Avec cette garantie, toute inquiétude doit disparaître. Le jugement du contentieux renfermé dans ses limites ne peut mettre en question aucun grand intérêt de l’état. On a vu qu’il ne peut affecter ni les négociations diplomatiques, ni les mesures de sûreté publique, ni l’action parlementaire. Il ne peut jamais donner lieu à des arrêts de règlement. De bonne foi, la cour des comptes jugeant souverainement tous les comptables de deniers publics, les tribunaux civils statuant sur le domaine de l’état et l’enregistrement, les tribunaux correctionnels tenant entre leurs mains l’exécution des lois sur les douanes et les contributions indirectes, les cours criminelles statuant sur la définition et la compétence dans les matières de leur ressort, n’offriraient-ils pas de bien autres dangers s’il fallait céder à cet esprit de défiance qui suppose toute juridiction prête à violer les lois, à méconnaître l’intérêt public et à troubler l’ordre social ?

Je ne puis donc me rendre à aucune des objections dirigées contre l’établissement d’une juridiction souveraine pour le jugement du contentieux administratif, et j’ai la confiance que la discussion démontrera leur futilité.

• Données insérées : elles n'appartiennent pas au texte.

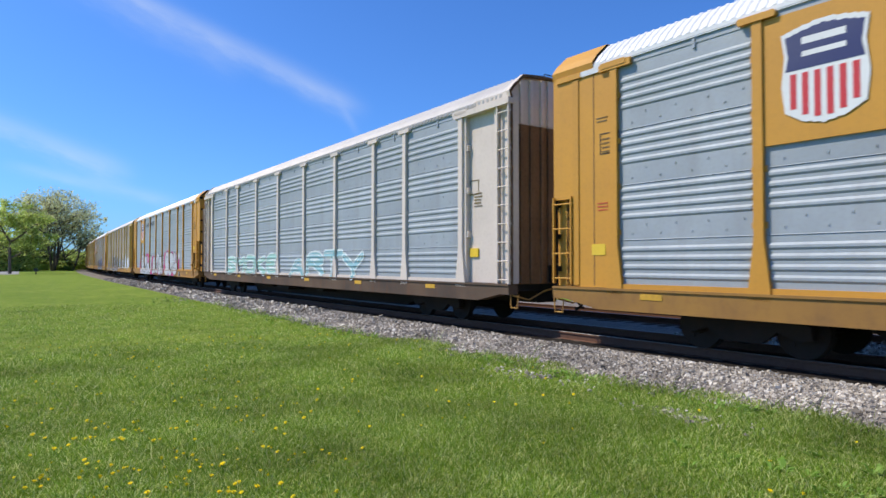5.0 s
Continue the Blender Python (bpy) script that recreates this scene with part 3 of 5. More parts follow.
STENCIL = weathered("faded_stencil_ink", (0.15, 0.10, 0.04), (0.20, 0.14, 0.06), dirt_amount=0.1, streak=0.1)
def side_end(car, look_, s):
    """The closed stretch of side at one end (s 1: leading, -1: trailing), with its ladder."""
    trim, style = look_["trim"], look_["style"]
    edge = (BAYS[-1] - HALF if s > 0 else HALF - BAYS[0]) + 0.09
    def span(g, a, b, y0, y1, z0, z1, bev=0.0):
        g.box(min(s * a, s * b), max(s * a, s * b), y0, y1, z0, z1, bev)
    if style == "hooded":
        for a, b, y0, z0, z1 in ((edge, HALF - 0.56, -SIDE - 0.03, 0.97, 4.96), (HALF - 0.556, HALF, -SIDE - 0.03, 2.62, 4.96), (HALF - 0.556, HALF, -SIDE + 0.10, 0.97, 2.616)):
            g = Geo()
            span(g, a, b, y0, -1.36, z0, z1)
            part("end_plate", g, trim, car)
        seam = Geo()
        for a in (edge + 0.42, edge + 0.90):
            span(seam, a, a + 0.022, -SIDE - 0.034, -SIDE, 1.0, 4.9)
        part("seam", seam, BROWN, car, "dark vertical joint")
        fold = Geo()
        span(fold, edge + 0.82, edge + 0.98, -SIDE - 0.05, -SIDE - 0.028, 1.0, 4.85, 0.02)
        part("pressed_rib", fold, trim, car)
        head = Geo()
        span(head, edge - 0.5, edge + 0.25, -SIDE - 0.10, -SIDE - 0.03, 4.83, 4.95, 0.015)
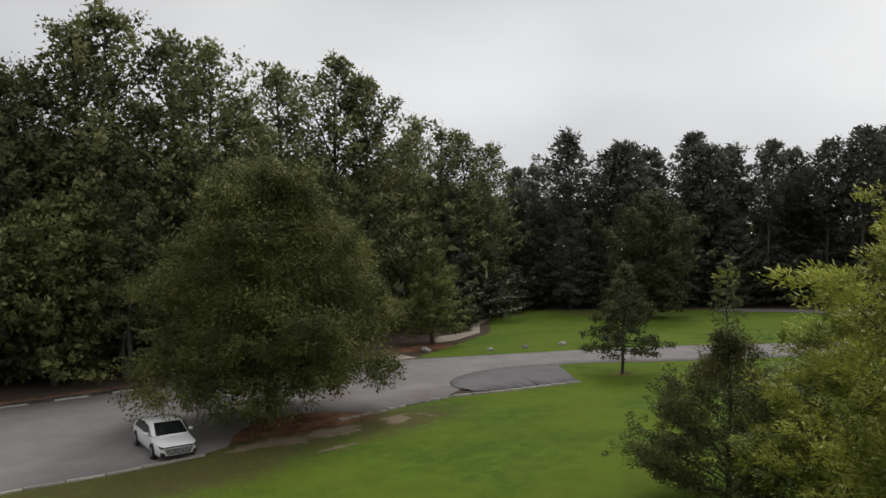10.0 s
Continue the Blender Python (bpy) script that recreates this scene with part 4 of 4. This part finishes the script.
# Those beyond x = -23 are added to darken the gap below the young pines.
SHRUBS += [
    (1, 12.4, 22.5, 3.2, 1.0), (1, 14.2, 24.6, 4.0, 1.0), (1, 16.4, 26.0, 3.6, 1.0), (1, 17.8, 29.0, 4.2, 1.0), (1, 11.4, 25.2, 3.4, 1.0), (1, 9.8, 20.0, 2.0, 1.0), (2, 19.6, 28.0, 2.6, 1.0),
    (1, 14.8, 21.6, 2.4, 1.0), (1, -25.6, 8.9, 2.4, 1.0), (1, -27.4, 7.8, 2.2, 1.1), (1, -23.6, 10.0, 1.8, 1.1), (1, -29.6, 7.6, 2.6, 1.0), (1, -25.0, 11.4, 1.8, 1.2), (1, 12.4, 31.8, 5.2, 0.8), (1, 14.6, 31.4, 5.0, 0.8), (1, 16.6, 31.0, 5.2, 0.8), (1, 18.4, 31.4, 4.6, 0.8), (1, 8.4, 33.6, 5.0, 0.8), (1, -26.3, 6.6, 2.0, 1.1), (1, -24.8, 7.0, 1.6, 1.1), (1, -28.4, 6.0, 2.2, 1.0), (1, 4.5, 30.5, 3.8, 1.2), (1, 10.5, 31.5, 4.6, 1.3), (1, 5.4, 22.2, 2.2, 1.1), (2, 3.2, 20.0, 1.6, 1.2), (1, 12.6, 19.4, 2.0, 1.2),
]
for kind, x, y, h, w in SHRUBS:
    stand(shrubs[kind], x, y, wood_rng.uniform(0, 360), h / 3 * w, h / 3)


def weeds():
    """Goldenrod and tall weeds that fill the brush field, in drifts: stalks with narrow leaves, leafier towards the head."""
    rng = np.random.default_rng(9)
    n = 17000
    x, y = rng.uniform(-22, 26, n), rng.uniform(15, 56, n)
    drift = np.array([noise.noise(Vector((a * 0.33, b * 0.33, 2.0))) for a, b in zip(x, y)])
    keep = (inside(x, y, [(-10.6, 15), (-13.0, 25), (-15.4, 37), (-21.2, 50), (-21.8, 55), (24, 55), (24, 15)]) > rng.uniform(0, 0.5, n)) & (drift > -0.6 + 0.3 * rng.normal(size=n)) & ((y > 25) | (rng.uniform(0, 1, n) < 0.7))
    x, y, drift = x[keep], y[keep], drift[keep]
    h = (0.5 + 0.95 * np.clip(drift + 0.4, 0, 1)) * rng.uniform(0.6, 1.4, len(x))
    base = np.stack([x, y, lie(x, y)], -1)
    way = unit(np.stack([rng.normal(size=len(x)) * 0.16, rng.normal(size=len(x)) * 0.16, np.ones(len(x))], -1))
    per = 15
    u = rng.uniform(0.3, 1.0, (len(x), per)) ** 0.8
    p = (base[:, None, :] + way[:, None, :] * (h[:, None] * u)[:, :, None]).reshape(-1, 3)
    m = len(p)
    spin = unit(rng.normal(size=(m, 3)) * np.array([1, 1, 0.2]))
    tip = unit(spin + np.array([0, 0, 0.55]) + rng.normal(size=(m, 3)) * 0.2)
    ln = rng.uniform(0.12, 0.26, m)[:, None]
    side = unit(np.cross(tip, rng.normal(size=(m, 3)))) * 0.024
    v = np.stack([p - side, p + side + tip * ln * 0.25, p + tip * ln], 1)
    v, f, nrm = triangles(v, unit(spin * 0.7 + np.array([0, 0, 0.7]) + rng.normal(size=(m, 3)) * 0.25))
    tagged(new("weeds", quads("weeds", v, f, WEED, nrm)), "tall yellow-green goldenrod and weeds", "weeds", kind="stuff")


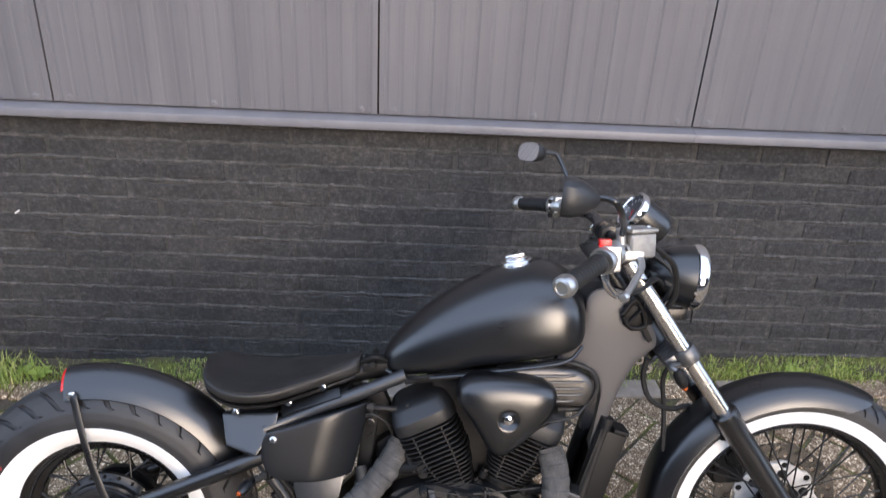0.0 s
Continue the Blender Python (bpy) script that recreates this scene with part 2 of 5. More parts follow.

Mais comment constituer la juridiction ? À qui la confier ? C’est la dernière question à examiner, et elle est encore pleine de difficultés.

Quelques esprits absolus dans leur logique ont proposé de renvoyer aux tribunaux le contentieux administratif. C’était l’opinion de l’homme d’état illustre auquel on attribue l’article de la Revue française de 1828. Je doute fort qu’après avoir traversé les affaires et contrôlé ses théories par une longue et habile application, son avis soit demeuré le même. Quoi qu’il en soit, je ne saurais le partager.